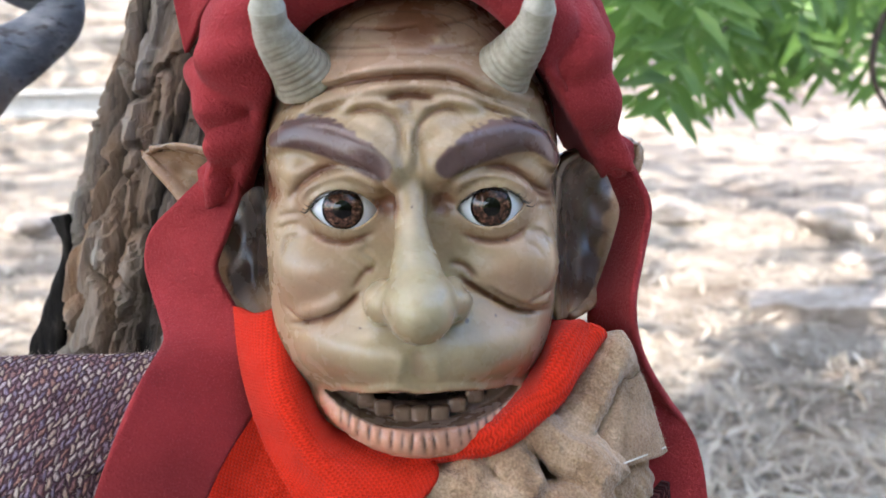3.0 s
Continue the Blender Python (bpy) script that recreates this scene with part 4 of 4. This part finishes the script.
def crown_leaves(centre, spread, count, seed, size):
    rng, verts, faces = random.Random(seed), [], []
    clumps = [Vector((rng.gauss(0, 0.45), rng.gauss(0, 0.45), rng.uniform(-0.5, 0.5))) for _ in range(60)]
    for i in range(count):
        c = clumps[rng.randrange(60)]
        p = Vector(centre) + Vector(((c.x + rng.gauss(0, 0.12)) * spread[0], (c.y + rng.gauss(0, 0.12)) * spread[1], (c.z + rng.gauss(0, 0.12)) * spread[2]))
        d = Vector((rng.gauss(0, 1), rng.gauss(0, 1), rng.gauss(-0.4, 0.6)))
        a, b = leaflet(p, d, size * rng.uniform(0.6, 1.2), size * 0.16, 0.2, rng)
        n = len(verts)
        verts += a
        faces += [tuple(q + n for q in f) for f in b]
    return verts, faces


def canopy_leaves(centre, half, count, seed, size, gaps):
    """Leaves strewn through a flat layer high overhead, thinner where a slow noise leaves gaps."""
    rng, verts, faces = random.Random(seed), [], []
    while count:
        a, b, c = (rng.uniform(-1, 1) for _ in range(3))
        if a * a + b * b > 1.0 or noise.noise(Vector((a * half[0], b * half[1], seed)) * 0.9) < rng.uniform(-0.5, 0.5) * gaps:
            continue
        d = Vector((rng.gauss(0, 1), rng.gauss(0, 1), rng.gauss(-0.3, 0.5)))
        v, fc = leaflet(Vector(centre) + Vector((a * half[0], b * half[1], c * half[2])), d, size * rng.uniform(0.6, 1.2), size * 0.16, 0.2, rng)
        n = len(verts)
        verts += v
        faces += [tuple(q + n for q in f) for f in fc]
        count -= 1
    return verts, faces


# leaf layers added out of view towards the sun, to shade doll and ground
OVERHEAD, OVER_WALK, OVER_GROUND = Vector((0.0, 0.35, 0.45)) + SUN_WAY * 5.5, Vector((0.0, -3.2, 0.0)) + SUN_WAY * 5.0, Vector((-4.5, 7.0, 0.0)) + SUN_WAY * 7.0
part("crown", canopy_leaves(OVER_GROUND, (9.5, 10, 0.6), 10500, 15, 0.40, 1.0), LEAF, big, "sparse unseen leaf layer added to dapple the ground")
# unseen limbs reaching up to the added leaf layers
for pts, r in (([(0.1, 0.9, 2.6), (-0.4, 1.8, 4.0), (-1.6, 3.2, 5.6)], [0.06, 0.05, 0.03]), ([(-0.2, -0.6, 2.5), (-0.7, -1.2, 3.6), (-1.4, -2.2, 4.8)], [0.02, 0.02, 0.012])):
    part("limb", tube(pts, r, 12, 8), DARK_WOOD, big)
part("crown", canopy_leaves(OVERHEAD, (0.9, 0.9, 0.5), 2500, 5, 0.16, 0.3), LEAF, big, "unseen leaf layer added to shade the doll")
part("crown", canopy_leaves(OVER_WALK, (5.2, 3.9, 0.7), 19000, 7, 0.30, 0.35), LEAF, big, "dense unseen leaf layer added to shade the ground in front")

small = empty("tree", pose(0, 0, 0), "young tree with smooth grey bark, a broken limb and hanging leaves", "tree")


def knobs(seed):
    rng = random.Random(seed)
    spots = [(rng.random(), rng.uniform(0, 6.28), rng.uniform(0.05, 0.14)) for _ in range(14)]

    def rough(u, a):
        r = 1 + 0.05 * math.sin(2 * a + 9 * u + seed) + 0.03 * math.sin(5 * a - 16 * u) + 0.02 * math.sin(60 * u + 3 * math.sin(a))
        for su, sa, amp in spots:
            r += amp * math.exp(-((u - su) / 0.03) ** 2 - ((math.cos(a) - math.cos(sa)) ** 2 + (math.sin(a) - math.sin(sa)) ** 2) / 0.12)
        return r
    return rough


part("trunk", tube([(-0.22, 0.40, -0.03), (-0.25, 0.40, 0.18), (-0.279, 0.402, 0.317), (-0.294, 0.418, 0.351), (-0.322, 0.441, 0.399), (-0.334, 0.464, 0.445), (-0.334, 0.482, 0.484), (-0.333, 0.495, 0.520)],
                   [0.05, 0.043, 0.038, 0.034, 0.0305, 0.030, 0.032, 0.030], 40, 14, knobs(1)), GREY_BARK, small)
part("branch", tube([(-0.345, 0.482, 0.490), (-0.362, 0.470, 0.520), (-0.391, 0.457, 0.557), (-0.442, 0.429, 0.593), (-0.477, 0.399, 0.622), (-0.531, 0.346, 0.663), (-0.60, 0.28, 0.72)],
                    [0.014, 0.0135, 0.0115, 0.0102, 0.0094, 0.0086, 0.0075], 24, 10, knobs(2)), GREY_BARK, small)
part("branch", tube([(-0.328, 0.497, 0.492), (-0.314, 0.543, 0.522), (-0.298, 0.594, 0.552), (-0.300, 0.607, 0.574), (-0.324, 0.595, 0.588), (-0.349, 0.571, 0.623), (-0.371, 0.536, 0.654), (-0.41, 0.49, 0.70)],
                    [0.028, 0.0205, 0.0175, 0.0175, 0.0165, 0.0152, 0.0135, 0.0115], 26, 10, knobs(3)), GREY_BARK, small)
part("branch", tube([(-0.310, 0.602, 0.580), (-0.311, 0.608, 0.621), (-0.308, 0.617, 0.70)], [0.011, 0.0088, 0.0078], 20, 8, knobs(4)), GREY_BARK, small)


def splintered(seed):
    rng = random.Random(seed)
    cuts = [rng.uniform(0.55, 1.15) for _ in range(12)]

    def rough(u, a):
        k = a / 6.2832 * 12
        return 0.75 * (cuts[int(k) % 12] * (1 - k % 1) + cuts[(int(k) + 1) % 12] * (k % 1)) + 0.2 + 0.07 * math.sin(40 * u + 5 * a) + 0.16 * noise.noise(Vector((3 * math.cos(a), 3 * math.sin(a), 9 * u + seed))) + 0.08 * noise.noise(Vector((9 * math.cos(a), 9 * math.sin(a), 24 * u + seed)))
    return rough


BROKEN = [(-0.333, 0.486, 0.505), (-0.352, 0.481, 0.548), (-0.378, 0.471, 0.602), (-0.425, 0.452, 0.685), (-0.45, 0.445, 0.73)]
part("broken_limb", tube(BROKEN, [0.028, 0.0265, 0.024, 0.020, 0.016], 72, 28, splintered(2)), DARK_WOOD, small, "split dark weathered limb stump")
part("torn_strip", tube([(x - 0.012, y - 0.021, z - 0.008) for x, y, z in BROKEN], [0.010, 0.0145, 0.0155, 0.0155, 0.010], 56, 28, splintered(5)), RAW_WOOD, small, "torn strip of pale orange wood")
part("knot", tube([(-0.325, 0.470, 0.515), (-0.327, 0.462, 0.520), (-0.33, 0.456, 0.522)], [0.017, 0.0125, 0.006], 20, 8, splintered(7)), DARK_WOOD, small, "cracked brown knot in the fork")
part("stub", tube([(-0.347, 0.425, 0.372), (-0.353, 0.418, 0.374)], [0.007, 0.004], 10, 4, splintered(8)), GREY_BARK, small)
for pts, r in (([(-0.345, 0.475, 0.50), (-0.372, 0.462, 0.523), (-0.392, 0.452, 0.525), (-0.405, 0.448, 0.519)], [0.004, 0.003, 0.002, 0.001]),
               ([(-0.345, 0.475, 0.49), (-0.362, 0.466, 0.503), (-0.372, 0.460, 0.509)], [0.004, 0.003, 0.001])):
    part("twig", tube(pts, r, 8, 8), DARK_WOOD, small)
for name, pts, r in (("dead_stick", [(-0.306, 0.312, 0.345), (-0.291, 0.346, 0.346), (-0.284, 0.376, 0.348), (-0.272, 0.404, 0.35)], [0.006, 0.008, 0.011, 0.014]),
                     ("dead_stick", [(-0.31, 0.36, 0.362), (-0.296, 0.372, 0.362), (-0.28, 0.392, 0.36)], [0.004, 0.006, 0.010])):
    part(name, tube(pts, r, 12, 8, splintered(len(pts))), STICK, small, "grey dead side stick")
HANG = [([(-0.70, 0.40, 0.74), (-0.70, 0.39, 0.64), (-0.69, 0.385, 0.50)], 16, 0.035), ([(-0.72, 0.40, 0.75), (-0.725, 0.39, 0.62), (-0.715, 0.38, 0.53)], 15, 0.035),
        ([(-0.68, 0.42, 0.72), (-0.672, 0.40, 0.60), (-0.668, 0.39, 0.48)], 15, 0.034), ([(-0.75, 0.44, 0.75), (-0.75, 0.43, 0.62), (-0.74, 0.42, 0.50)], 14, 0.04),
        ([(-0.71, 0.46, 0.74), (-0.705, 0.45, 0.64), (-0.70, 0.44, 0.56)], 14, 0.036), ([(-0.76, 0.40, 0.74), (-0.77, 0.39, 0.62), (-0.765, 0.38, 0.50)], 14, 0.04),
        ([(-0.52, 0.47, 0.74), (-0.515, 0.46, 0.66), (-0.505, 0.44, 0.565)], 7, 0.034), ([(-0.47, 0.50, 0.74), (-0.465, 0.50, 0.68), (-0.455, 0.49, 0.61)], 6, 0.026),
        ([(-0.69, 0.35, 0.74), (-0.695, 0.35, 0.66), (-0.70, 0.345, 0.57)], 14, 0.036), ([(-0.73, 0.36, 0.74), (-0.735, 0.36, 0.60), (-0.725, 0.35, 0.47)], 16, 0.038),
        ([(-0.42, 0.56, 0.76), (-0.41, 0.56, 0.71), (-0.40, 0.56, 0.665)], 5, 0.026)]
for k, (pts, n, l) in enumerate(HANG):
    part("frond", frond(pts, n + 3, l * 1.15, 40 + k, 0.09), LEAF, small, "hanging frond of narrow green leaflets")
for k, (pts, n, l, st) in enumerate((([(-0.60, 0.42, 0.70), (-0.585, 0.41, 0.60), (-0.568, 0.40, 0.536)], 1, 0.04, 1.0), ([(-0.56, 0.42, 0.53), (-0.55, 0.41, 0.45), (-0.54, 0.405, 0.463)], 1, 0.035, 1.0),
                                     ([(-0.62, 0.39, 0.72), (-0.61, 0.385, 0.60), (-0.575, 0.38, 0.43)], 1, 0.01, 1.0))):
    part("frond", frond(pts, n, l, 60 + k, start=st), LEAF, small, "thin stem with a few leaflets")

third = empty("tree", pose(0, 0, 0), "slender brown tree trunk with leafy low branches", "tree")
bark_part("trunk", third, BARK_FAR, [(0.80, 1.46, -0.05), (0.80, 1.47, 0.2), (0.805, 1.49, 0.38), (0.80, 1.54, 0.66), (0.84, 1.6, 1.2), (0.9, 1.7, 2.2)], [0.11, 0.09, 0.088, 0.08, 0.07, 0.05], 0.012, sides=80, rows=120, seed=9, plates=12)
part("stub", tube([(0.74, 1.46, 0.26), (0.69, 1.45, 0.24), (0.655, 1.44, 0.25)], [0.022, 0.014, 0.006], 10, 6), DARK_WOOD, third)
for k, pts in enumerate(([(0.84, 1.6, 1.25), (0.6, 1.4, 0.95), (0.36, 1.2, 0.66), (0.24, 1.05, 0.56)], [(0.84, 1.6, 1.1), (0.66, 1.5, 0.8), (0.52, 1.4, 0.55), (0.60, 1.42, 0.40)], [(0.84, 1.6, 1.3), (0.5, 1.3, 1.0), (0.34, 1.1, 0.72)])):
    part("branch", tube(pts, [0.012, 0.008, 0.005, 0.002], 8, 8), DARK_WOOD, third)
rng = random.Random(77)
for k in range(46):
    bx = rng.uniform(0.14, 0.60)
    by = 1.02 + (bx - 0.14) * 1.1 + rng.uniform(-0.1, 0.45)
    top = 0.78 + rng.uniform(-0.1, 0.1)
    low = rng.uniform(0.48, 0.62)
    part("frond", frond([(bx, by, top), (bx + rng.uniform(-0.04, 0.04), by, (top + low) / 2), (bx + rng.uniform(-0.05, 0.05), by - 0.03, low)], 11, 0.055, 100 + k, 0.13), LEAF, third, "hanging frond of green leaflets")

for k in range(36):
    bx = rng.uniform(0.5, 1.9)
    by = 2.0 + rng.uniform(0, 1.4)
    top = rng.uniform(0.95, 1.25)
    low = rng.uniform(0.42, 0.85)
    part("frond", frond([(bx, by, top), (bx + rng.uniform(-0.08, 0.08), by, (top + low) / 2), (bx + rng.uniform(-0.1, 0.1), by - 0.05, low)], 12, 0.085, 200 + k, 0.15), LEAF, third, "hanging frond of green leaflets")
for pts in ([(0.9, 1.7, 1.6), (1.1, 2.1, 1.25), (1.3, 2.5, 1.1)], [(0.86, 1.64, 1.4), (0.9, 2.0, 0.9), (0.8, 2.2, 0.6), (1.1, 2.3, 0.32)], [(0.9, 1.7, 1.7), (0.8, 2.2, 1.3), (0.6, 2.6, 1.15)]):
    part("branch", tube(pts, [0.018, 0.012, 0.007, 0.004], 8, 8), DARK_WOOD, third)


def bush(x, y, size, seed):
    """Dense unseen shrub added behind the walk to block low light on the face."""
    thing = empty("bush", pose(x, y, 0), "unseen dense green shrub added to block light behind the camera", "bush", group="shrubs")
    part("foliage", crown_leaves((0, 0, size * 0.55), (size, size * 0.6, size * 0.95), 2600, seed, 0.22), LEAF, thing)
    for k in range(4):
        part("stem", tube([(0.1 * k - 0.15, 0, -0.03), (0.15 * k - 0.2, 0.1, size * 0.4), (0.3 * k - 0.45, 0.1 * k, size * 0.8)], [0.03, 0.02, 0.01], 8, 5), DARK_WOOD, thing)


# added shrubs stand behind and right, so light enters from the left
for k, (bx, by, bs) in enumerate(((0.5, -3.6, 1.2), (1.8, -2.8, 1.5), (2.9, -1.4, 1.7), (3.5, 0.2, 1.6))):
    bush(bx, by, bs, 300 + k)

· · · ·

• [REQUIRED WORK]: Gather, from the listing above, every line carrying the word "that".

• [TASK RESULT]:
Continue the Blender Python (bpy) script that recreates this scene with part 4 of 4. This part finishes the script.